───── EXERCISE MATERIALS

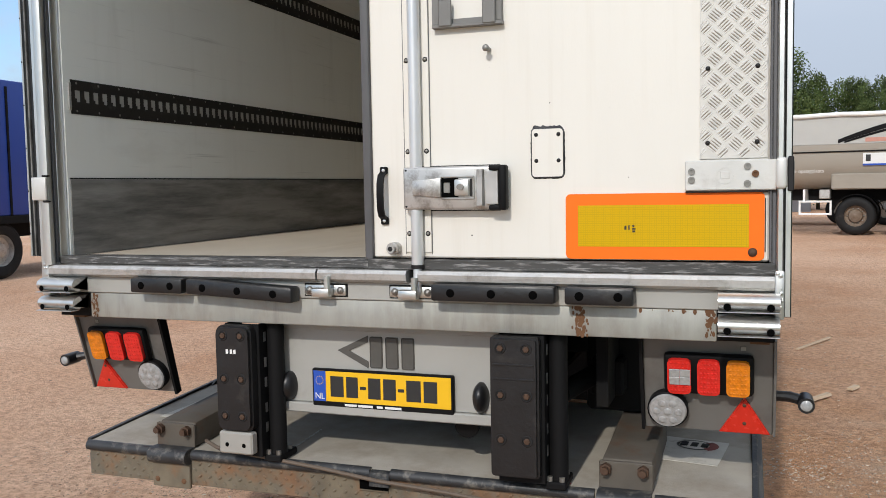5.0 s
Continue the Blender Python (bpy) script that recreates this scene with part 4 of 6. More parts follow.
# ---- chassis ----
for x in (-0.47, 0.47):
    bm = bmesh.new()
    box(bm, (x - 0.06, 0.30, 1.165), (x + 0.06, L - 0.5, 1.19))
    box(bm, (x - 0.008, 0.30, 0.86), (x + 0.008, L - 0.5, 1.165))
    box(bm, (x - 0.06, 0.30, 0.84), (x + 0.06, L - 0.5, 0.86))
    part("chassis_beam", bm, M_CHASSIS, trailer, "black steel chassis beam")
for y in [0.6 + 0.62 * i for i in range(20)]:
    part("floor_bearer", B((-1.22, y, 1.10), (1.22, y + 0.06, 1.194), bevel=0.004), M_CHASSIS, trailer)
AXLES = (2.97, 4.74, 6.0)
WR, WZ = 0.525, 0.525


def wheel(x_out, y, s):
    """A wide single trailer tyre on a deep silver rim with a dark hub."""
    w = new("wheel")
    w.parent = trailer
    w.matrix_basis = Matrix.Identity(4)
    tagged(w, "wide black trailer tyre on a silver rim")
    prof = [(0.304, 0.0), (0.31, 0.012), (0.36, 0.022), (0.43, 0.022), (0.475, 0.013), (0.502, 0.002), (0.513, -0.007), (0.5185, -0.016), (0.5225, -0.034)]
    for g in (-0.085, -0.160, -0.232, -0.290):
        prof += [(WR, g + 0.009), (0.5235, g + 0.0065), (0.509, g + 0.005), (0.509, g - 0.005), (0.5235, g - 0.0065), (WR, g - 0.009)]
    prof += [(0.521, -0.318), (0.508, -0.340), (0.46, -0.366), (0.30, -0.36), (0.297, -0.2)]
    bm = bmesh.new()
    turned(bm, [(r, s * o) for r, o in prof], (x_out - s * 0.022, y, WZ), 'x', 48)
    t = part("tyre", bm, M_TYRE, trailer, "black tyre with dusty tread")
    t.parent = w
    t.matrix_parent_inverse = Matrix.Identity(4)
    # dust lies on the ribs that run on the ground, not in the grooves
    t.data.materials.append(M_TYREDUST)
    for p in t.data.polygons:
        if math.hypot(p.center.y - y, p.center.z - WZ) > 0.5145:
            p.material_index = 1
    bm = bmesh.new()
    turned(bm, [(r, s * o) for r, o in [(0.300, -0.008), (0.306, 0.006), (0.296, 0.010), (0.287, -0.004), (0.281, -0.020), (0.268, -0.034), (0.264, -0.085), (0.252, -0.104), (0.236, -0.110)]],
           (x_out - s * 0.022, y, WZ), 'x', 40)
    r = part("rim", bm, M_RIM, w, "silver steel rim with dust")
    bm = bmesh.new()
    turned(bm, [(r_, s * o) for r_, o in [(0.240, -0.111), (0.205, -0.120), (0.150, -0.112), (0.112, -0.10), (0.104, -0.045), (0.092, -0.012), (0.078, -0.004), (0.0, -0.002)]], (x_out - s * 0.022, y, WZ), 'x', 28)
    part("hub", bm, M_HUB, w)
    for k in range(10):
        a = 2 * math.pi * k / 10
        bm = bmesh.new()
        c = (x_out - s * 0.142, y + 0.168 * math.cos(a), WZ + 0.168 * math.sin(a))
        rod(bm, c, (c[0] + s * 0.035, c[1], c[2]), 0.014, 6)
        part("wheel_nut", bm, M_STEELBOLT, w)
    return w


for y in AXLES:
    for s in (-1, 1):
        wheel(s * 1.20, y, s)
    bm = bmesh.new()
    rod(bm, (-1.0, y, WZ), (1.0, y, WZ), 0.065, 14)
    part("axle", bm, M_CHASSIS, trailer)
    for s in (-1, 1):
        bm = bmesh.new()
        box(bm, (s * 0.42, y - 0.55, 0.62), (s * 0.52, y + 0.10, 0.70), 0.01)
        box(bm, (s * 0.40, y - 0.62, 0.60), (s * 0.54, y - 0.48, 0.85), 0.01)
        rod(bm, (s * 0.47, y + 0.12, 0.62), (s * 0.47, y + 0.12, 0.84), 0.11, 14)
        part("air_suspension", bm, M_CHASSIS, trailer)
        # mudguard: a thin curved sheet with a hanging flap behind the wheel
        bm = bmesh.new()
        ring_i, ring_o = [], []
        for k in range(15):
            a = radians(18 + 152 * k / 14)
            for ring, r in ((ring_i, 0.540), (ring_o, 0.550)):
                ring.append([bm.verts.new((s * xx, y - r * math.cos(a) * -1, WZ + r * math.sin(a))) for xx in (0.79, 1.190)])
        for k in range(14):
            bm.faces.new((ring_o[k][0], ring_o[k][1], ring_o[k + 1][1], ring_o[k + 1][0]))
            bm.faces.new((ring_i[k][0], ring_i[k + 1][0], ring_i[k + 1][1], ring_i[k][1]))
            for e in (0, 1):
                bm.faces.new((ring_i[k][e], ring_o[k][e], ring_o[k + 1][e], ring_i[k + 1][e]))
        mg = part("mudguard", bm, M_BLACK, trailer, "black plastic mudguard")
        bm = bmesh.new()
        box(bm, (s * 0.80, y - 0.552, 0.415), (s * 1.190, y - 0.541, 0.64), 0.004)
        box(bm, (s * 0.795, y - 0.558, 0.400), (s * 1.195, y - 0.535, 0.418), 0.006, 2)
        part("flap", bm, M_BLACK, mg)
# panel and tank added to block the bright ground showing under the chassis
part("splash_panel", B((-0.76, 2.20, 0.34), (0.76, 2.23, 1.12), bevel=0.004), M_CHASSIS, trailer, "added black panel across the chassis that keeps the underside dark")
part("air_tank", rod(bmesh.new(), (-0.35, 1.45, 0.86), (0.42, 1.45, 0.86), 0.13, 20), M_CHASSIS, trailer, "added black tank that hides bright gaps under the floor")
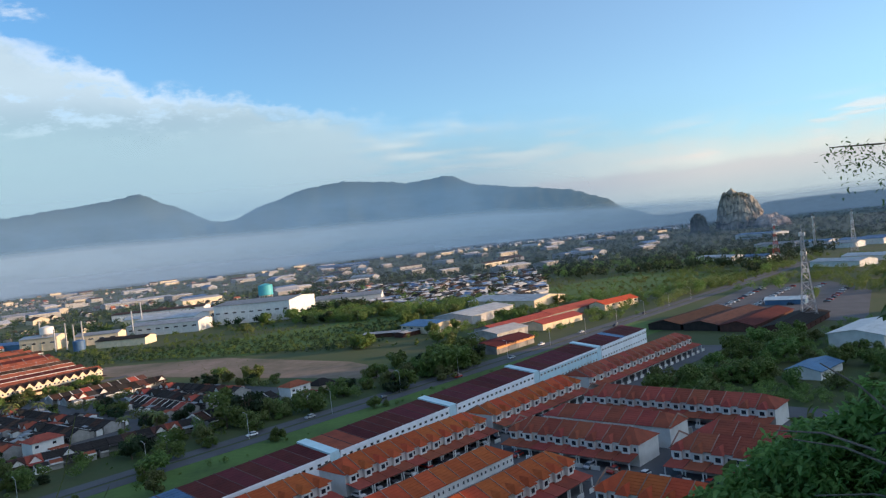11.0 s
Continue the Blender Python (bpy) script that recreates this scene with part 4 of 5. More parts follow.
def tank_tower(x, y, r, base, h, colour, label):
    ob = empty("water_tank", label, "water tank", "", pose(x, y, 0))
    s = Shape()
    s.cyl(0, 0, base, base + h, r, 28)
    for k in range(1, 4):
        s.cyl(0, 0, base + h * k / 4 - 0.1, base + h * k / 4 + 0.1, r + 0.1, 28)
    part("drum", s, colour, ob)
    s = Shape()
    s.tube((0, 0, base + h), (0, 0, base + h + r * 0.25), r * 1.02, 0.3, 28)
    part("lid", s, colour, ob)
    for i in range(8):
        a = i * math.pi / 4
        s = Shape()
        s.tube((r * 0.9 * math.cos(a), r * 0.9 * math.sin(a), -0.2), (r * 0.9 * math.cos(a), r * 0.9 * math.sin(a), base), 0.35, 0.35, 6)
        part("leg", s, STEEL, ob)
    for z in (base * 0.5, base * 0.96):
        s = Shape()
        for i in range(8):
            a, b = i * math.pi / 4, (i + 1) * math.pi / 4
            s.tube((r * 0.9 * math.cos(a), r * 0.9 * math.sin(a), z), (r * 0.9 * math.cos(b), r * 0.9 * math.sin(b), z), 0.2, 0.2, 5)
        part("brace", s, STEEL, ob)
    mark(x, y, r + 2)


tank_tower(735, 459, 8.2, 21.6, 11, TEAL_SHEET, "teal cylindrical water tank on a steel frame")
tank_tower(538, 572, 6, 15, 6, WHITE, "white cylindrical water tank on a steel frame")
tank_tower(508, 506, 5, 0.5, 9, BLUE_SHEET, "blue upright storage tank beside the factory")


def chimney(x, y, h, r=0.8, m=None):
    s = Shape()
    s.tube((0, 0, -0.2), (0, 0, h), r, r * 0.75, 12)
    s.cyl(0, 0, h - 1, h - 0.4, r * 0.95, 12)
    ob = part("chimney", s, m or GREY_WALL)
    ob.matrix_basis = pose(x, y, 0)
    tagged(ob, "slim grey factory chimney", "chimney", "factory chimneys")


for x, y, h in ((560, 604, 26), (590, 520, 26), (650, 560, 30), (528, 540, 24), (533, 536, 22), (538, 531, 24), (520, 545, 20), (505, 600, 22)):
    chimney(x, y, h)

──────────

■ WRITTEN INSTRUCTION
Repeat the lines above, starting at the first and stopping after the line that holds "WR, WZ = 0.525, 0.525", with the pictures left out.

■ FINISHED ANSWER
5.0 s
Continue the Blender Python (bpy) script that recreates this scene with part 4 of 6. More parts follow.
# ---- chassis ----
for x in (-0.47, 0.47):
    bm = bmesh.new()
    box(bm, (x - 0.06, 0.30, 1.165), (x + 0.06, L - 0.5, 1.19))
    box(bm, (x - 0.008, 0.30, 0.86), (x + 0.008, L - 0.5, 1.165))
    box(bm, (x - 0.06, 0.30, 0.84), (x + 0.06, L - 0.5, 0.86))
    part("chassis_beam", bm, M_CHASSIS, trailer, "black steel chassis beam")
for y in [0.6 + 0.62 * i for i in range(20)]:
    part("floor_bearer", B((-1.22, y, 1.10), (1.22, y + 0.06, 1.194), bevel=0.004), M_CHASSIS, trailer)
AXLES = (2.97, 4.74, 6.0)
WR, WZ = 0.525, 0.525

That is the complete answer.